**Direction**
Faithfully return all lines, omitting every embedded picture.
##########
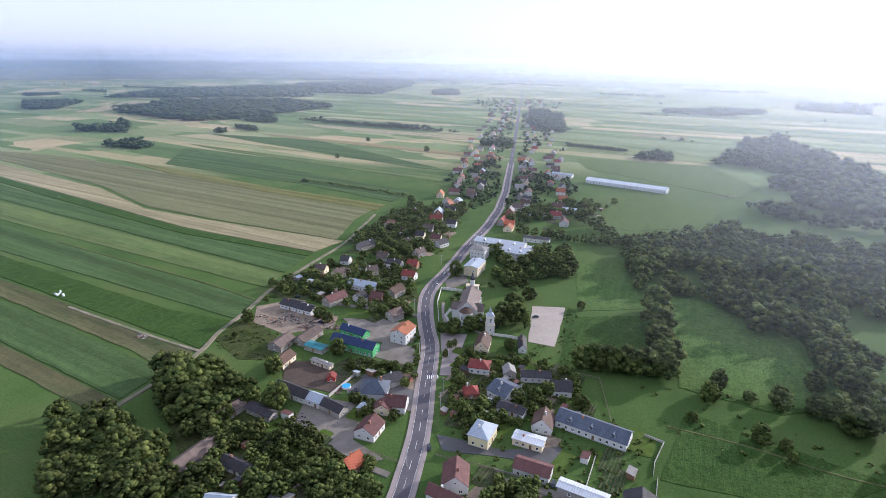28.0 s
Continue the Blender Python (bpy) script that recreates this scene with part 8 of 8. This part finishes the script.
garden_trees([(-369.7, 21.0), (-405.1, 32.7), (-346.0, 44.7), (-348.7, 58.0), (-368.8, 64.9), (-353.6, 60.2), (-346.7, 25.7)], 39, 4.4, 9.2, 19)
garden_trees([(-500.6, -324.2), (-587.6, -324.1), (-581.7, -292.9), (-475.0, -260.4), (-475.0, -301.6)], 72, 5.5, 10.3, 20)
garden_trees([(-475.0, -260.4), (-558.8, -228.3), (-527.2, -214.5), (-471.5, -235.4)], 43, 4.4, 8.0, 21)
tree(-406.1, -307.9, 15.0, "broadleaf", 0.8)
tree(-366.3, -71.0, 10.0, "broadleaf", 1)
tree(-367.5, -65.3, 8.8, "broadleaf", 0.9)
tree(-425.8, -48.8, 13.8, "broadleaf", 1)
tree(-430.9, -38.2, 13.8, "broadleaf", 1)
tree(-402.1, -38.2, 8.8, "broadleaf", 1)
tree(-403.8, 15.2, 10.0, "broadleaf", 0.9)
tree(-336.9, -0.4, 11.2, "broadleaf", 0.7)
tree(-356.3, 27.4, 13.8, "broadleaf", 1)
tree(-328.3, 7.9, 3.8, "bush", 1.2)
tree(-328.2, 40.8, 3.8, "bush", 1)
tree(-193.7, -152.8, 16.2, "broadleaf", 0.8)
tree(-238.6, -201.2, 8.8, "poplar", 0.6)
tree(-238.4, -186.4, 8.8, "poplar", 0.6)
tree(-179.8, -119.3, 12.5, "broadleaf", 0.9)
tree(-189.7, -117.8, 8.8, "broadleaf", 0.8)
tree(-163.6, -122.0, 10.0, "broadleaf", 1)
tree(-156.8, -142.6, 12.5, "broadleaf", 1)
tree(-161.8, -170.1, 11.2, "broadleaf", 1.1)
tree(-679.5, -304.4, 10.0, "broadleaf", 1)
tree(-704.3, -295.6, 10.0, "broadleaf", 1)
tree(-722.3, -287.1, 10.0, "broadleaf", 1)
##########
**Response below**
28.0 s
Continue the Blender Python (bpy) script that recreates this scene with part 8 of 8. This part finishes the script.
garden_trees([(-369.7, 21.0), (-405.1, 32.7), (-346.0, 44.7), (-348.7, 58.0), (-368.8, 64.9), (-353.6, 60.2), (-346.7, 25.7)], 39, 4.4, 9.2, 19)
garden_trees([(-500.6, -324.2), (-587.6, -324.1), (-581.7, -292.9), (-475.0, -260.4), (-475.0, -301.6)], 72, 5.5, 10.3, 20)
garden_trees([(-475.0, -260.4), (-558.8, -228.3), (-527.2, -214.5), (-471.5, -235.4)], 43, 4.4, 8.0, 21)
tree(-406.1, -307.9, 15.0, "broadleaf", 0.8)
tree(-366.3, -71.0, 10.0, "broadleaf", 1)
tree(-367.5, -65.3, 8.8, "broadleaf", 0.9)
tree(-425.8, -48.8, 13.8, "broadleaf", 1)
tree(-430.9, -38.2, 13.8, "broadleaf", 1)
tree(-402.1, -38.2, 8.8, "broadleaf", 1)
tree(-403.8, 15.2, 10.0, "broadleaf", 0.9)
tree(-336.9, -0.4, 11.2, "broadleaf", 0.7)
tree(-356.3, 27.4, 13.8, "broadleaf", 1)
tree(-328.3, 7.9, 3.8, "bush", 1.2)
tree(-328.2, 40.8, 3.8, "bush", 1)
tree(-193.7, -152.8, 16.2, "broadleaf", 0.8)
tree(-238.6, -201.2, 8.8, "poplar", 0.6)
tree(-238.4, -186.4, 8.8, "poplar", 0.6)
tree(-179.8, -119.3, 12.5, "broadleaf", 0.9)
tree(-189.7, -117.8, 8.8, "broadleaf", 0.8)
tree(-163.6, -122.0, 10.0, "broadleaf", 1)
tree(-156.8, -142.6, 12.5, "broadleaf", 1)
tree(-161.8, -170.1, 11.2, "broadleaf", 1.1)
tree(-679.5, -304.4, 10.0, "broadleaf", 1)
tree(-704.3, -295.6, 10.0, "broadleaf", 1)
tree(-722.3, -287.1, 10.0, "broadleaf", 1)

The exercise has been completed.